Question Video: Finding the Integration of a Function Involving Trigonometric Functions Using Integration by Substitution Mathematics

Video Transcript

Determine the integral of negative seven tan 𝑥 sec to the power of four 𝑥.

Well, the first thing I’ve done is that I’ve written it the other way around. So I just rearranged it, so we’ve got the integral of negative seven sec to power of four 𝑥 tan 𝑥. So what’s the next step? So the next step is to use a substitution. The substitution I’ve chosen to use is 𝑢 is equal to sec to the power of four 𝑥. And then what we do is we find d𝑢 d𝑥. So d𝑢 d𝑥 is four sec to the power of four 𝑥 tan 𝑥. And we got that by differentiating sec to the power of four 𝑥.

So we’re just gonna quickly recap how we got to that result. Well first of all, one of the things we know which is a general solution that we have is that if you differentiate sec 𝑥 you get sec 𝑥 tan 𝑥. So now, let’s look at the chain rule because a chain rule is actually what you would use to differentiate sec to the power of four 𝑥. So if you know that you’ve got a function 𝑦 is equal to 𝑓 of 𝑢, then d𝑦 d𝑥 is equal to d𝑦 d𝑢 multiplied by d𝑢 d𝑥.

So in our case, our 𝑢 would be sec 𝑥. And our 𝑦 would be 𝑢 to the power of four, so therefore d𝑢 d𝑥. So our derivative of 𝑢 is gonna be sec 𝑥 tan 𝑥 because that’s one of our standard derivatives. And d𝑦 d𝑢 is gonna be equal to four 𝑢 cubed. So now to find d𝑦 d𝑥, what we’re gonna do is multiply these two results together. So we get four 𝑢 cubed multiplied by sec 𝑥 tan 𝑥. So then when we substitute in 𝑢 equal sec 𝑥, we get d𝑦 d𝑥 is equal to four sec cubed 𝑥 multiplied by sec 𝑥 multiplied by tan 𝑥 which is gonna give us our four sec to the power of four 𝑥 tan 𝑥. And we got that because if you have sec cubed 𝑥 multiplied by sec 𝑥, we get sec to power of four 𝑥.
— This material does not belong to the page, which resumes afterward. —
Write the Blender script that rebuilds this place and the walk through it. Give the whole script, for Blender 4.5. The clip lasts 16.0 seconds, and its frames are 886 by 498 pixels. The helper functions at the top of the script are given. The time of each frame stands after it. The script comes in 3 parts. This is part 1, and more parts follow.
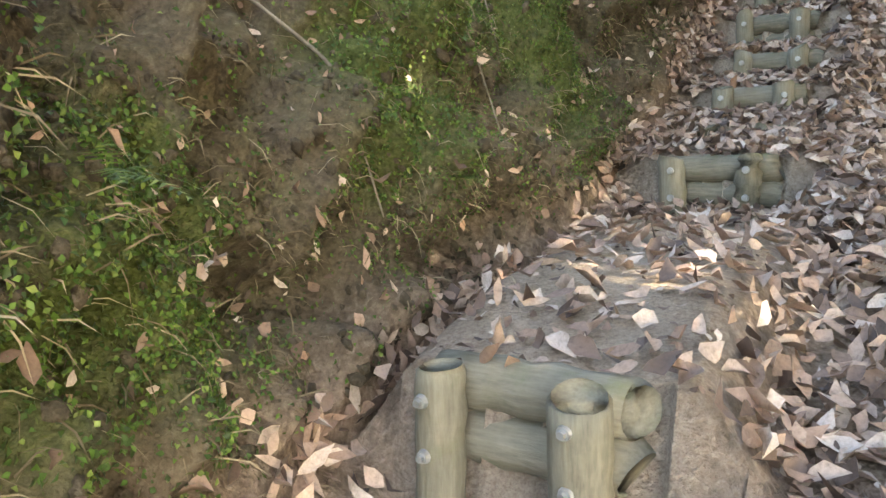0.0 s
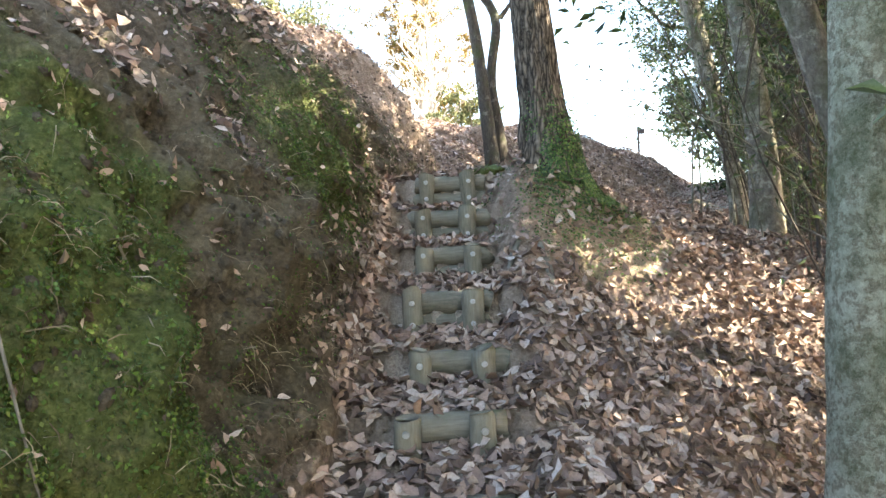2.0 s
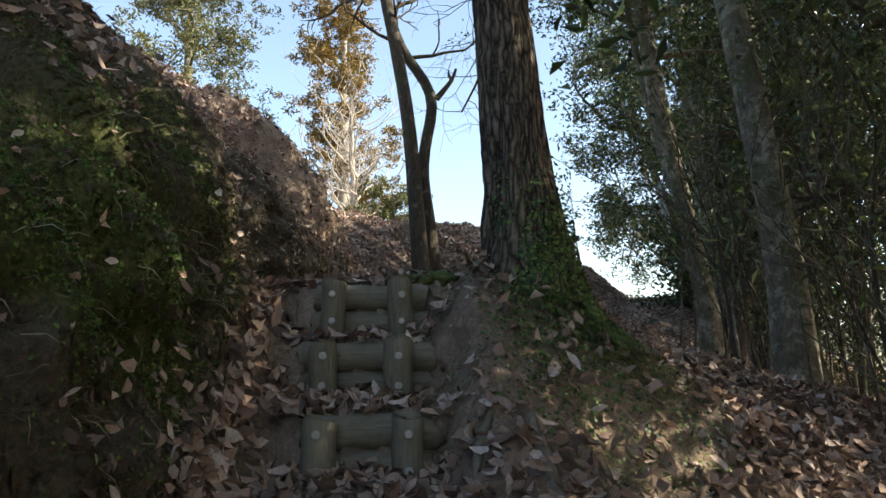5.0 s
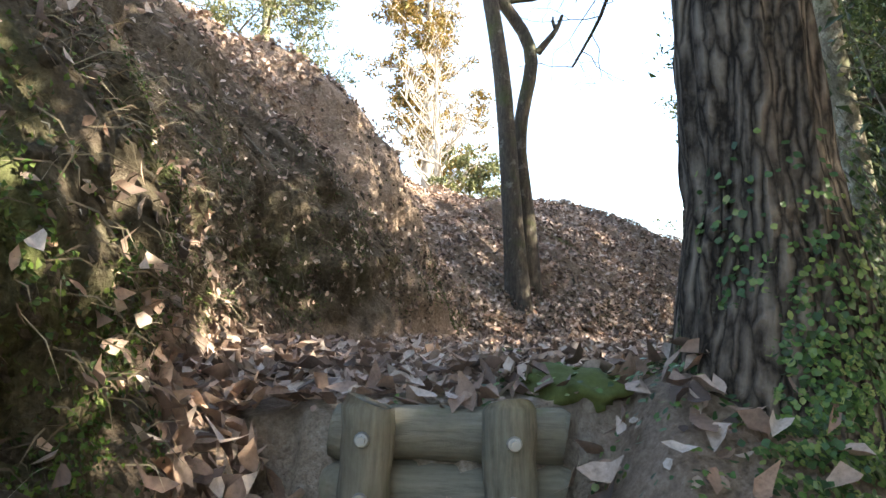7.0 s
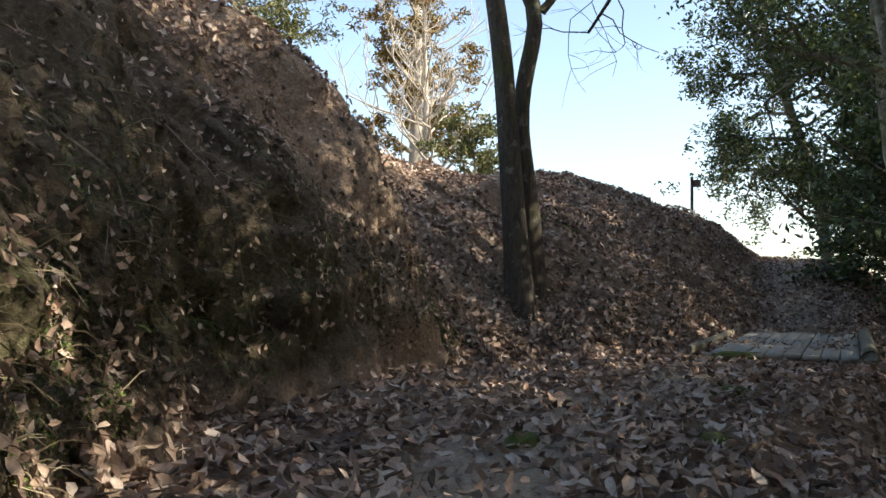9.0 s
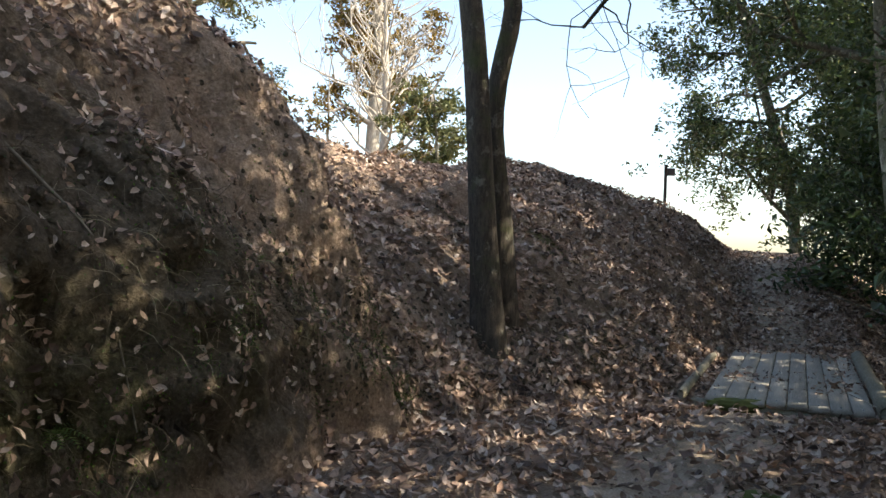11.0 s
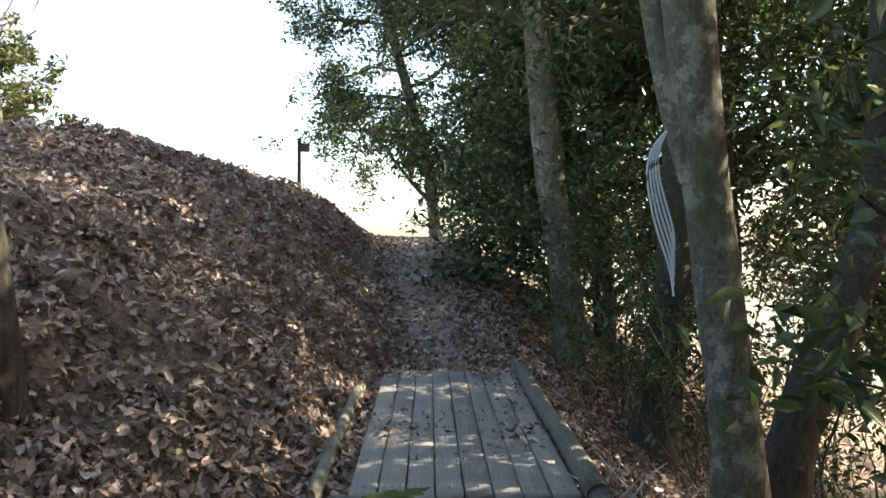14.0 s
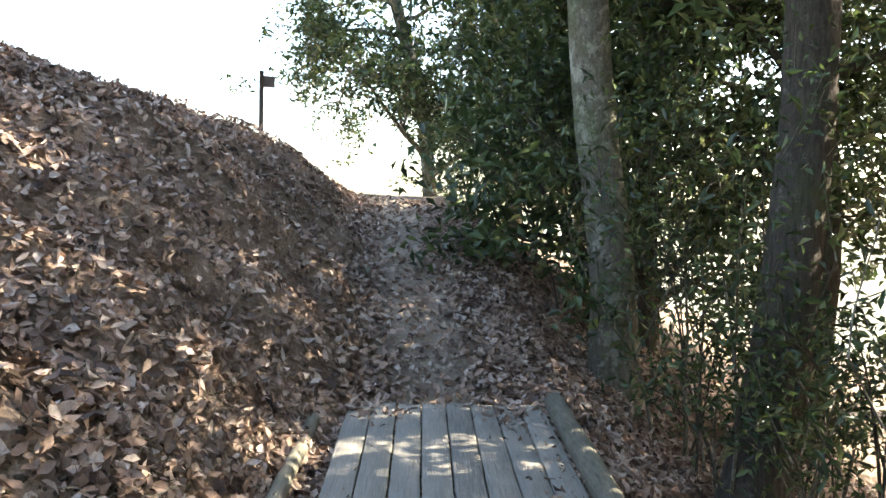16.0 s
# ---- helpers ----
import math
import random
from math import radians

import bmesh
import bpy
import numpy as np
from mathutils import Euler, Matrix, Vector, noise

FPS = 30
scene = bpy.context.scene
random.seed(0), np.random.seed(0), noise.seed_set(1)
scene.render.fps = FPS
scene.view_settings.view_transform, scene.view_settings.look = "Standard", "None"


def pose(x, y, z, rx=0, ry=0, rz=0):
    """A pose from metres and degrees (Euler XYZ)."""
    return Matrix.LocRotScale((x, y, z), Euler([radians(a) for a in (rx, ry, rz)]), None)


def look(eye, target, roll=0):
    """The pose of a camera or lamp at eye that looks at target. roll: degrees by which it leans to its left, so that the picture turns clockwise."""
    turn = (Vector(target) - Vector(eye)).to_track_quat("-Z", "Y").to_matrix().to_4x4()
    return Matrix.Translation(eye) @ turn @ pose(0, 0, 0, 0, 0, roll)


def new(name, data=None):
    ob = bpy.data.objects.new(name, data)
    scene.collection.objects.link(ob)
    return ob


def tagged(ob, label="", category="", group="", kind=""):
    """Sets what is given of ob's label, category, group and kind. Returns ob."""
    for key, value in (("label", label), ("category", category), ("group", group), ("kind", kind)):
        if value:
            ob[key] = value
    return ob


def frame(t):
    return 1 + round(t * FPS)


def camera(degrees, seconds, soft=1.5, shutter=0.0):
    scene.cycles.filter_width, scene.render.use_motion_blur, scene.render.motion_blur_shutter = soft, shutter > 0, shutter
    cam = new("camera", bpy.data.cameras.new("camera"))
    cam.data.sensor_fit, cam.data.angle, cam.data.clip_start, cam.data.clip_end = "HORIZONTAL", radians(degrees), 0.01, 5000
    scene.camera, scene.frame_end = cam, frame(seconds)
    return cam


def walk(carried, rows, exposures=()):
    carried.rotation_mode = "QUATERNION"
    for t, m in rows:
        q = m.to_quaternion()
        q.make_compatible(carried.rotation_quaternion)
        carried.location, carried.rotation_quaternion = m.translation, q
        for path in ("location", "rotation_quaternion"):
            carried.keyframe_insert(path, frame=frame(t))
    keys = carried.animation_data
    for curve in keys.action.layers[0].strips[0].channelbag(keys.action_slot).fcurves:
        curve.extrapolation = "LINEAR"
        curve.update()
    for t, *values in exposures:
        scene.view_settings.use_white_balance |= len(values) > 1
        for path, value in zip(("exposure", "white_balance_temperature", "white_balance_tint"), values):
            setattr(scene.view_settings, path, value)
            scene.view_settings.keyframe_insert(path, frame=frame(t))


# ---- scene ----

Okay, great! So I’ve just shown you there how we would’ve come to our derivative. So therefore the 𝑥 is equal to one over four sec to the power of 𝑥 times tan 𝑥 d𝑢. So how we’re gonna use this? So what we can use this for is to substitute it back into our original integral. So what I’ve done here is I’ve taken the constants outside of the integration. So we’ve got negative seven over four. And then what we’ve got is sec to the power of four 𝑥 tan 𝑥 over sec to the power of four tan 𝑥 d𝑢. Well, these will cancel themselves out because we can divide top and bottom just by sec to the power of four 𝑥 tan 𝑥.

And what we’re left with is negative seven over four multiplied by the integral of one which will just be equal to negative seven 𝑢 over four and that’s because if we integrate one, we’re just gonna get 𝑢 because we’re doing it looking at 𝑢. So we’ve got negative seven 𝑢 over four. So then all we need to do is substitute back in what our 𝑢 value is. And we had 𝑢 is equal to sec to the power of four 𝑥.

And when we do that, we get negative seven sec to the power of four 𝑥 over four plus 𝐶 which could also be written as negative seven over four sec to the power of four 𝑥 plus 𝐶. So great, what we’ve done is we’ve determined the integral of negative seven tan 𝑥 sec to the power of four 𝑥. And that’s by using substitution.